TLDR: Javascript Outside-in TDD/OPP Kata using MochaJS, ShouldJS and SinonJS.

After read some great articles and have some discussions with other developers, I was totally convinced of the benefits of learning and practising TDD. These reasons can be summarised in:

  • Executable documentation.
  • Helping me to write clean code.
  • Reduce the amount of bugs.
  • Automate some QA testing.
  • Having a guide for baby steps.

As newbie in TDD, I decided facing the challenge combining the most basic learning techniques: the imitation by observation and replication with an active learning by coding and thinking about it.

I wanted to replicate code of the Craftsman Sandro Mancuso, founder and a reference of the London Software Craftsmanship Community. I like how that community enforces the communication between business and developers without forgetting technical excellence.

I choose his Outside-In TDD approach with the Bank Kata, and the fact of being developed in Java was the perfect incentive for not only replicating but translating it to Javascript and learn what I'm going to explain in this post:

1-. How to implement OOP with Javascript. I’m using the Prototype pattern.

2-. Acceptance Test vs Unit Test. Acceptance test is the kind of test that checks the business requirement is working as expected. In other words, it pretends to test the application from the client point of view. For instance: “When a user click on ’submit' it should be sent an email”. On the other hand, unit tests are exercising only an specific point of the application. For instance: “Email repository should save in drafts the body of the email each 5 seconds”. From a design perspective, the acceptance test is quite helpful for confronting 'the blank page’ of a new application.

3-. Mocks vs Stubs. When testing, you may need to use third parties to make your test work as it would work in production, however, you don’t want to call your third party for running your tests. This is the moment for creating mocks and stubs but, what is the difference between them? By “mocking" an object the test verifies if some method of that object has been called under some conditions. On the other hand, stubs replicate the behaviour of a function and return the expected value.

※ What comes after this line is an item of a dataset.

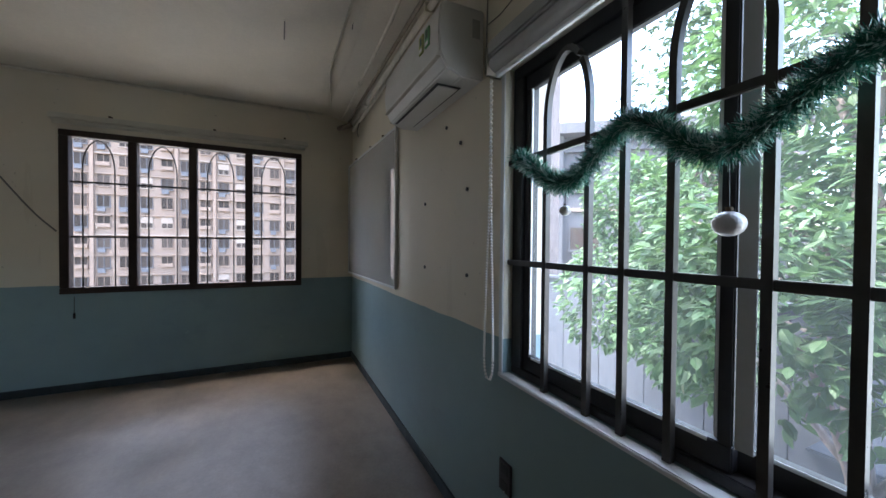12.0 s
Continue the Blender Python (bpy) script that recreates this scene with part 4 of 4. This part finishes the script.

4-. TDD flow. Red, green, refactor. Failing assertion, implement production code for passing the test and redesign in case of being needed.

8-. Test Driven Development helps the programmer to design by only building when needed for passing the test. Not before. Not just in case.

Last but not least:

  • Do not include “strings” or “magic numbers" in the middle of the code. Always define them as CONSTANTS at the beginning of the file.